Information provided:
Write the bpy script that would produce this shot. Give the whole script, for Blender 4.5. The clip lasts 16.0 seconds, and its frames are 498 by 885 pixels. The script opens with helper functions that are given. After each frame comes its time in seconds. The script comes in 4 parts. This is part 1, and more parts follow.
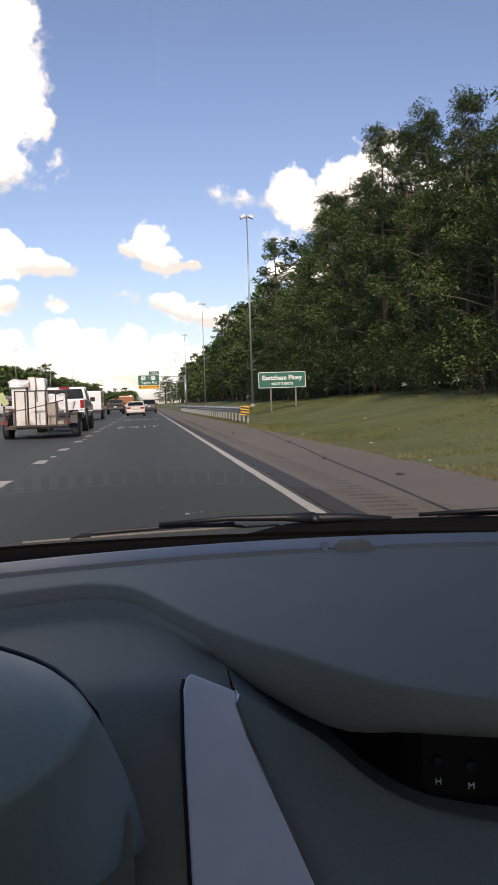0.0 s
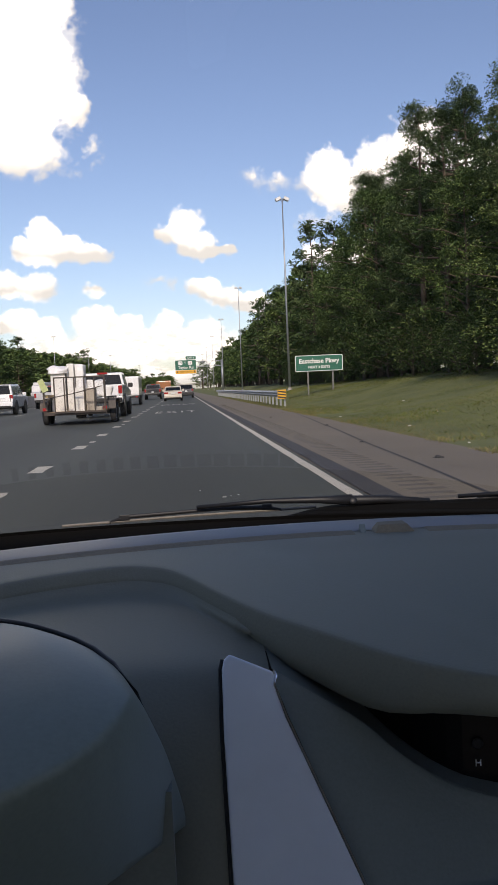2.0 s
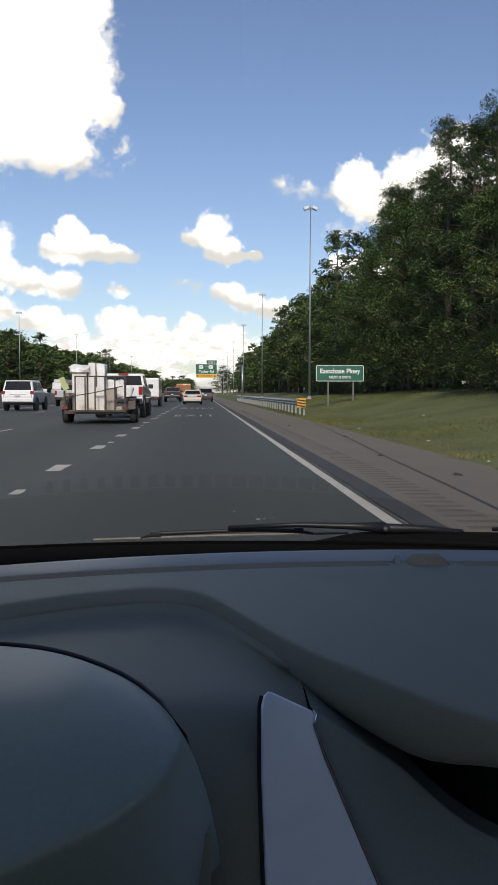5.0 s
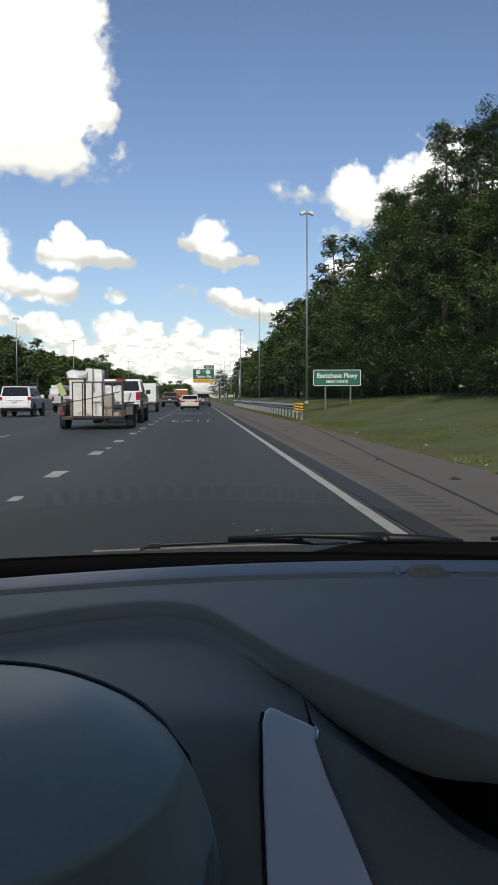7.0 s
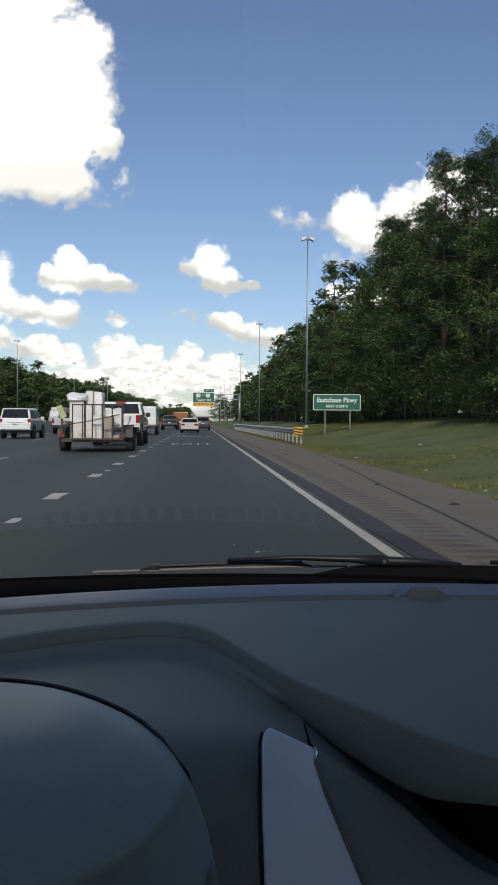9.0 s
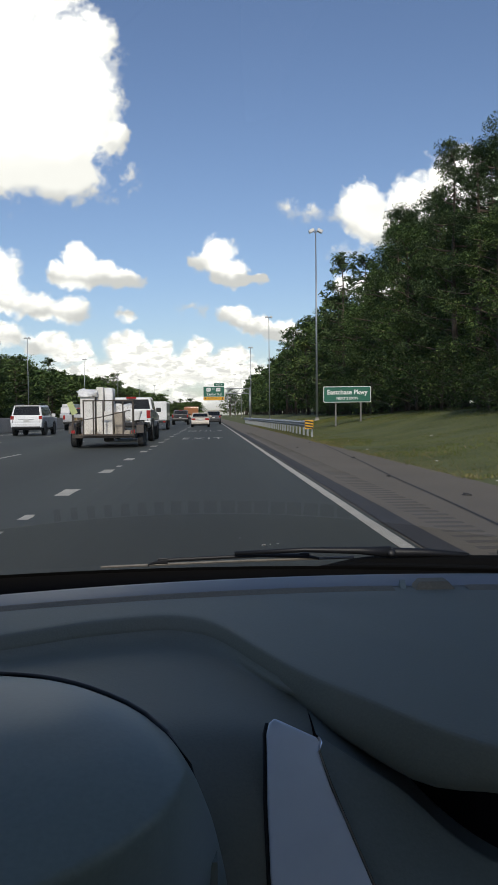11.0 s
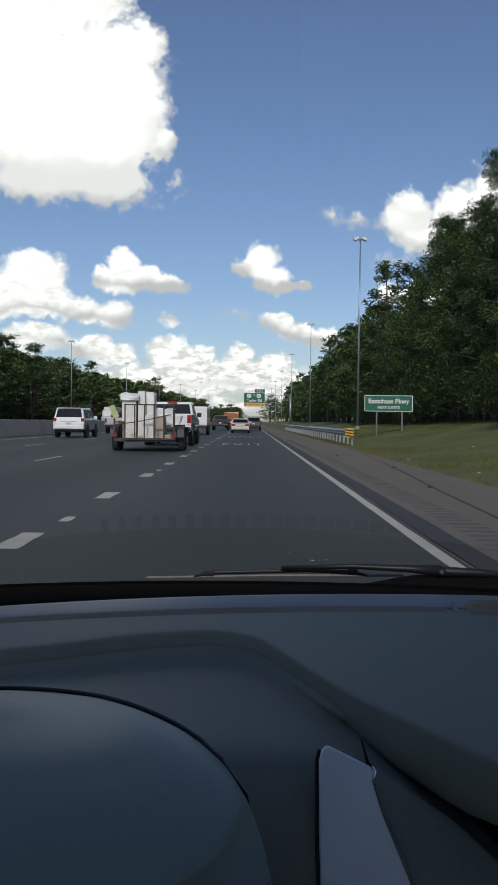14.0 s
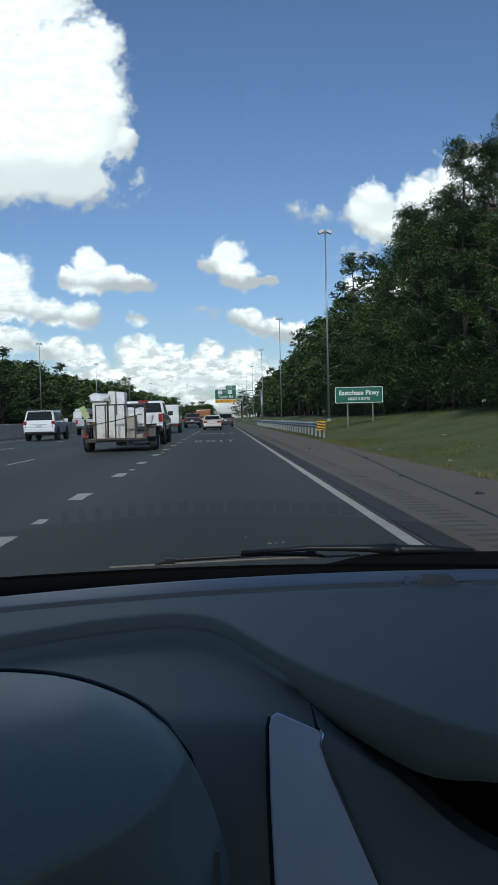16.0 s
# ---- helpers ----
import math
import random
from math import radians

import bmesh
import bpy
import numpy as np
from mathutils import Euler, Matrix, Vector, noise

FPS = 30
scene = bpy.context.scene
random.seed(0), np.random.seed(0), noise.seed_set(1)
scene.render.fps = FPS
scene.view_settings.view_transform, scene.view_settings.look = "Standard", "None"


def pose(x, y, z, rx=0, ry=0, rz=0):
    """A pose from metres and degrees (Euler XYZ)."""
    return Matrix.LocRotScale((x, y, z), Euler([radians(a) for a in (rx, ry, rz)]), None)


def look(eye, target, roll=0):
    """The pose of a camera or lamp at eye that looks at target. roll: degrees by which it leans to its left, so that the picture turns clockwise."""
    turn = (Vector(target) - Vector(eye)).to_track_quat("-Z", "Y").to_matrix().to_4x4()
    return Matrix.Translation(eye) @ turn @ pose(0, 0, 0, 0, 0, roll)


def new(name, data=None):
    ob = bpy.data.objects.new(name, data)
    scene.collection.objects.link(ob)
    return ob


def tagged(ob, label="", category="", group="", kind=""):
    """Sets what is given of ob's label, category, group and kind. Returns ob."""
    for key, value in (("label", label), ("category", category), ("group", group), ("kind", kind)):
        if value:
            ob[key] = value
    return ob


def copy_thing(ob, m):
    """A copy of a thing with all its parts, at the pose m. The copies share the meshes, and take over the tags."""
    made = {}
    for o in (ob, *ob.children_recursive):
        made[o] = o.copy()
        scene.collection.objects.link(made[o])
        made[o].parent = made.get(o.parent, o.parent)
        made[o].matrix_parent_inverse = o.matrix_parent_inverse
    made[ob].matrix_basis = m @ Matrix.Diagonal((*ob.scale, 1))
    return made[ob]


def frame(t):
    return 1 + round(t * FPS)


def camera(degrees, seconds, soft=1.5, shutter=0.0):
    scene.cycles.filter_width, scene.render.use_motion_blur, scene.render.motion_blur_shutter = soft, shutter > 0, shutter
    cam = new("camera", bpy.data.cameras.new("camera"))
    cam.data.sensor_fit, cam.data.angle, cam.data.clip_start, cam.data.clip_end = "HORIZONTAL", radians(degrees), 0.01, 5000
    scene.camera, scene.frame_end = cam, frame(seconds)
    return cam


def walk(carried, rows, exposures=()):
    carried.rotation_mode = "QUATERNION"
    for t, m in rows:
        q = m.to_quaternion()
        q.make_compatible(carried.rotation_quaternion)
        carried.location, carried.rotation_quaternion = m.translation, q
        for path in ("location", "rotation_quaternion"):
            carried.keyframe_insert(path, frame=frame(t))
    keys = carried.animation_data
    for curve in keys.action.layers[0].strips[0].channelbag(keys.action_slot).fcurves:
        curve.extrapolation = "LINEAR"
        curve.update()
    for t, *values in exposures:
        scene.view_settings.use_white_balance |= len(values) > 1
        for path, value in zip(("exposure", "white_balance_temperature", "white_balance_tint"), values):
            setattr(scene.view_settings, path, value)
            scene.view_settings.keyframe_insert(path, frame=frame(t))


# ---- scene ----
cam = camera(33.2, 16.0)
# seconds, x, y, z, yaw, pitch, roll
ROWS = (
    (0, 0.019, 0.003, 1.043, -7.01, -2.82, 1.91),
    (0.5, 0.013, 0.002, 1.045, -6.88, -2.76, 0.94),
    (1, 0.009, 0.006, 1.047, -4.88, -3.36, 0.81),
    (1.5, 0.013, 0.008, 1.044, -4.58, -3.62, 1.31),
    (2, 0.020, 0.004, 1.041, -4.48, -3.82, 2.55),
    (2.5, 0.029, 0.003, 1.037, -4.67, -3.78, 3.71),
    (3, 0.024, -0.000, 1.041, -4.71, -3.59, 3.26),
    (3.5, 0.017, 0.004, 1.046, -4.61, -3.55, 2.50),
    (4, 0.003, 0.003, 1.057, -3.59, -3.71, 0.74),
    (4.2, -0.004, 0.012, 1.061, -2.41, -4.11, -0.17),
    (6.3, -0.006, 0.012, 1.064, -4.71, -1.81, -0.03),
    (6.5, -0.007, 0.011, 1.069, -4.10, -2.67, -0.00),
    (7, -0.007, 0.012, 1.071, -3.34, -3.04, 0.15),
    (7.5, -0.011, 0.008, 1.071, -3.61, -1.53, -0.51),
    (8, -0.010, 0.010, 1.068, -3.30, -1.66, -0.40),
    (8.5, -0.011, 0.007, 1.068, -3.47, -1.29, -0.57),
    (9, -0.009, 0.005, 1.069, -3.36, -1.41, -0.33),
    (9.2, -0.005, 0.008, 1.066, -3.30, -1.19, -0.02),
    (11.3, -0.001, 0.001, 1.069, -2.58, -1.96, 0.63),
    (11.5, -0.002, 0.005, 1.068, -2.58, -2.00, 0.68),
    (12, -0.004, 0.004, 1.070, -2.64, -1.78, 0.07),
    (12.5, -0.004, 0.003, 1.071, -2.80, -1.84, 0.35),
    (13, -0.010, 0.002, 1.077, -2.96, -2.40, -0.46),
    (13.5, -0.015, 0.009, 1.077, -1.80, -1.57, -0.78),
    (14, -0.015, 0.015, 1.077, 0.11, -1.41, -0.69),
    (14.5, -0.008, 0.005, 1.073, -0.50, -1.06, -0.01),
    (15, 0.003, 0.004, 1.069, -1.10, -2.25, 1.51),
    (15.5, 0.001, -0.011, 1.069, -2.25, -1.16, 0.96),
    (16, 0.009, -0.010, 1.066, -1.80, -1.69, 1.43),
)
EXPOSURES = (
    (0.0, 0.86, 7650, 20), (2.0, 0.76, 7450, 18), (4.0, 0.68, 7330, 16), (6.5, 0.48, 6880, 10), (12.5, 0.37, 6820, 10), (13.0, 0.35, 6760, 10), (14.0, 0.15, 6580, 10), (14.5, 0.07, 6270, 8), (15.0, 0.08, 6110, 6), (16.0, 0.12, 5980, 4),
)
walk(cam, [(t, pose(x, y, z, 90 + pitch, roll, yaw)) for t, x, y, z, yaw, pitch, roll in ROWS], EXPOSURES)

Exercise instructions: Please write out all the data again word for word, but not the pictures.

Exercise result:
Write the bpy script that would produce this shot. Give the whole script, for Blender 4.5. The clip lasts 16.0 seconds, and its frames are 498 by 885 pixels. The script opens with helper functions that are given. After each frame comes its time in seconds. The script comes in 4 parts. This is part 1, and more parts follow.
0.0 s
2.0 s
5.0 s
7.0 s
9.0 s
11.0 s
14.0 s
16.0 s
# ---- helpers ----
import math
import random
from math import radians

import bmesh
import bpy
import numpy as np
from mathutils import Euler, Matrix, Vector, noise

FPS = 30
scene = bpy.context.scene
random.seed(0), np.random.seed(0), noise.seed_set(1)
scene.render.fps = FPS
scene.view_settings.view_transform, scene.view_settings.look = "Standard", "None"


def pose(x, y, z, rx=0, ry=0, rz=0):
    """A pose from metres and degrees (Euler XYZ)."""
    return Matrix.LocRotScale((x, y, z), Euler([radians(a) for a in (rx, ry, rz)]), None)


def look(eye, target, roll=0):
    """The pose of a camera or lamp at eye that looks at target. roll: degrees by which it leans to its left, so that the picture turns clockwise."""
    turn = (Vector(target) - Vector(eye)).to_track_quat("-Z", "Y").to_matrix().to_4x4()
    return Matrix.Translation(eye) @ turn @ pose(0, 0, 0, 0, 0, roll)


def new(name, data=None):
    ob = bpy.data.objects.new(name, data)
    scene.collection.objects.link(ob)
    return ob


def tagged(ob, label="", category="", group="", kind=""):
    """Sets what is given of ob's label, category, group and kind. Returns ob."""
    for key, value in (("label", label), ("category", category), ("group", group), ("kind", kind)):
        if value:
            ob[key] = value
    return ob


def copy_thing(ob, m):
    """A copy of a thing with all its parts, at the pose m. The copies share the meshes, and take over the tags."""
    made = {}
    for o in (ob, *ob.children_recursive):
        made[o] = o.copy()
        scene.collection.objects.link(made[o])
        made[o].parent = made.get(o.parent, o.parent)
        made[o].matrix_parent_inverse = o.matrix_parent_inverse
    made[ob].matrix_basis = m @ Matrix.Diagonal((*ob.scale, 1))
    return made[ob]


def frame(t):
    return 1 + round(t * FPS)


def camera(degrees, seconds, soft=1.5, shutter=0.0):
    scene.cycles.filter_width, scene.render.use_motion_blur, scene.render.motion_blur_shutter = soft, shutter > 0, shutter
    cam = new("camera", bpy.data.cameras.new("camera"))
    cam.data.sensor_fit, cam.data.angle, cam.data.clip_start, cam.data.clip_end = "HORIZONTAL", radians(degrees), 0.01, 5000
    scene.camera, scene.frame_end = cam, frame(seconds)
    return cam


def walk(carried, rows, exposures=()):
    carried.rotation_mode = "QUATERNION"
    for t, m in rows:
        q = m.to_quaternion()
        q.make_compatible(carried.rotation_quaternion)
        carried.location, carried.rotation_quaternion = m.translation, q
        for path in ("location", "rotation_quaternion"):
            carried.keyframe_insert(path, frame=frame(t))
    keys = carried.animation_data
    for curve in keys.action.layers[0].strips[0].channelbag(keys.action_slot).fcurves:
        curve.extrapolation = "LINEAR"
        curve.update()
    for t, *values in exposures:
        scene.view_settings.use_white_balance |= len(values) > 1
        for path, value in zip(("exposure", "white_balance_temperature", "white_balance_tint"), values):
            setattr(scene.view_settings, path, value)
            scene.view_settings.keyframe_insert(path, frame=frame(t))


# ---- scene ----
cam = camera(33.2, 16.0)
# seconds, x, y, z, yaw, pitch, roll
ROWS = (
    (0, 0.019, 0.003, 1.043, -7.01, -2.82, 1.91),
    (0.5, 0.013, 0.002, 1.045, -6.88, -2.76, 0.94),
    (1, 0.009, 0.006, 1.047, -4.88, -3.36, 0.81),
    (1.5, 0.013, 0.008, 1.044, -4.58, -3.62, 1.31),
    (2, 0.020, 0.004, 1.041, -4.48, -3.82, 2.55),
    (2.5, 0.029, 0.003, 1.037, -4.67, -3.78, 3.71),
    (3, 0.024, -0.000, 1.041, -4.71, -3.59, 3.26),
    (3.5, 0.017, 0.004, 1.046, -4.61, -3.55, 2.50),
    (4, 0.003, 0.003, 1.057, -3.59, -3.71, 0.74),
    (4.2, -0.004, 0.012, 1.061, -2.41, -4.11, -0.17),
    (6.3, -0.006, 0.012, 1.064, -4.71, -1.81, -0.03),
    (6.5, -0.007, 0.011, 1.069, -4.10, -2.67, -0.00),
    (7, -0.007, 0.012, 1.071, -3.34, -3.04, 0.15),
    (7.5, -0.011, 0.008, 1.071, -3.61, -1.53, -0.51),
    (8, -0.010, 0.010, 1.068, -3.30, -1.66, -0.40),
    (8.5, -0.011, 0.007, 1.068, -3.47, -1.29, -0.57),
    (9, -0.009, 0.005, 1.069, -3.36, -1.41, -0.33),
    (9.2, -0.005, 0.008, 1.066, -3.30, -1.19, -0.02),
    (11.3, -0.001, 0.001, 1.069, -2.58, -1.96, 0.63),
    (11.5, -0.002, 0.005, 1.068, -2.58, -2.00, 0.68),
    (12, -0.004, 0.004, 1.070, -2.64, -1.78, 0.07),
    (12.5, -0.004, 0.003, 1.071, -2.80, -1.84, 0.35),
    (13, -0.010, 0.002, 1.077, -2.96, -2.40, -0.46),
    (13.5, -0.015, 0.009, 1.077, -1.80, -1.57, -0.78),
    (14, -0.015, 0.015, 1.077, 0.11, -1.41, -0.69),
    (14.5, -0.008, 0.005, 1.073, -0.50, -1.06, -0.01),
    (15, 0.003, 0.004, 1.069, -1.10, -2.25, 1.51),
    (15.5, 0.001, -0.011, 1.069, -2.25, -1.16, 0.96),
    (16, 0.009, -0.010, 1.066, -1.80, -1.69, 1.43),
)
EXPOSURES = (
    (0.0, 0.86, 7650, 20), (2.0, 0.76, 7450, 18), (4.0, 0.68, 7330, 16), (6.5, 0.48, 6880, 10), (12.5, 0.37, 6820, 10), (13.0, 0.35, 6760, 10), (14.0, 0.15, 6580, 10), (14.5, 0.07, 6270, 8), (15.0, 0.08, 6110, 6), (16.0, 0.12, 5980, 4),
)
walk(cam, [(t, pose(x, y, z, 90 + pitch, roll, yaw)) for t, x, y, z, yaw, pitch, roll in ROWS], EXPOSURES)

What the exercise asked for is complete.